Measuring frequency fluctuations in nonlinear nanomechanical resonators

TL;DR

This paper introduces a simple method to measure frequency noise in nonlinear nanomechanical resonators using bistability, revealing damping fluctuations and mode-dependent noise levels, advancing understanding of noise sources in these devices.

Contribution

The authors present a novel, straightforward technique to measure frequency noise in nonlinear nanomechanical devices based on bistability, applicable to various structures.

Findings

Frequency noise follows a T/f dependence consistent with literature.

Damping fluctuations are amplified near bifurcation points.
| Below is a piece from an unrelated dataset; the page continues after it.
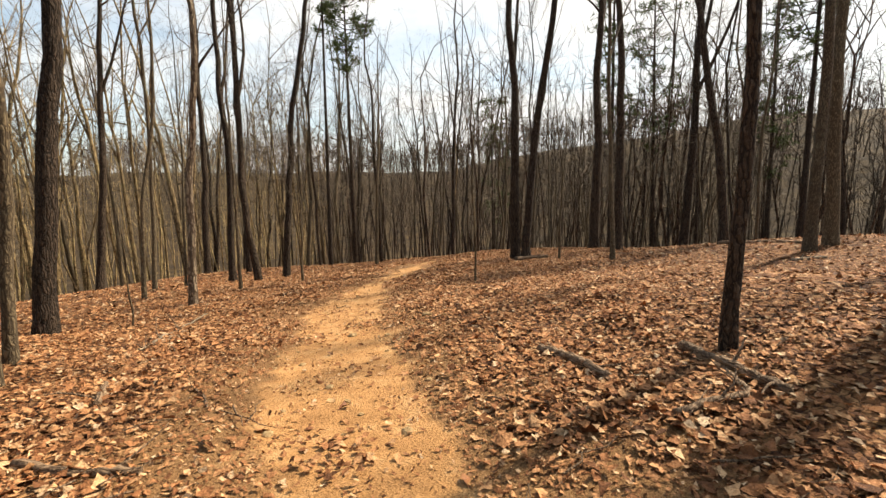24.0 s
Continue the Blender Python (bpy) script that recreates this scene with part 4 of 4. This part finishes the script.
log("leaning_log", ((-11.2, 10.35), (-9.98, 10.25), (-7.86, 10.1), (-6.36, 9.98), (-5.6, 9.9), (-5.1, 9.83), (-4.8, 9.8)), 0.165, 0.115, LOG_BARK, "broken dead trunk leaning against a massive oak", 18, 3, 1,
    heights=tuple(z - at(x, y) for x, y, z in ((-11.2, 10.35, -1.25), (-9.98, 10.25, -0.03), (-7.86, 10.1, 2.06), (-6.36, 9.98, 3.48), (-5.6, 9.9, 4.24), (-5.1, 9.83, 4.74), (-4.8, 9.8, 5.24))))
log("hanging_limb", ((-5.0, 10.45), (-4.66, 10.75), (-4.3, 11.3)), 0.055, 0.075, LOG_BARK, "broken dead limb hanging beside an oak trunk", 14, 1, 2, heights=(6.2, 4.9, 3.0))
log("fallen_log", ((-9.4, 10.7), (-8.3, 11.7), (-7.4, 12.5)), 0.09, 0.07, DEADWOOD, "fallen log lying among dead leaves", 12, 2, 3)
log("fallen_log", ((-13.4, 21.6), (-10.5, 17.0), (-8.4, 13.0)), 0.1, 0.07, DEADWOOD, "long fallen log lying at the slope's edge", 12, 3, 4)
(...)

Relative frequency noise decreases with mode number.

Abstract

Advances in nanomechanics within recent years have demonstrated an always expanding range of devices, from top-down structures to appealing bottom-up MoS$_2$ and graphene membranes, used for both sensing and component-oriented applications. One of the main concerns in all of these devices is frequency noise, which ultimately limits their applicability. This issue has attracted a lot of attention recently, and the origin of this noise remains elusive up to date. In this Letter we present a very simple technique to measure frequency noise in nonlinear mechanical devices, based on the presence of bistability. It is illustrated on silicon-nitride high-stress doubly-clamped beams, in a cryogenic environment. We report on the same $T/f$ dependence of the frequency noise power spectra as reported in the literature. But we also find unexpected {\it damping fluctuations}, amplified in the vicinity of the bifurcation points; this effect is clearly distinct from already reported nonlinear dephasing, and poses a fundamental limit on the measurement of bifurcation frequencies. The technique is further applied to the measurement of frequency noise as a function of mode number, within the same device. The relative frequency noise for the fundamental flexure $\delta f/f_0$ lies in the range $0.5 - 0.01~$ppm (consistent with literature for cryogenic MHz devices), and decreases with mode number in the range studied. The technique can be applied to {\it any types} of nano-mechanical structures, enabling progresses towards the understanding of intrinsic sources of noise in these devices.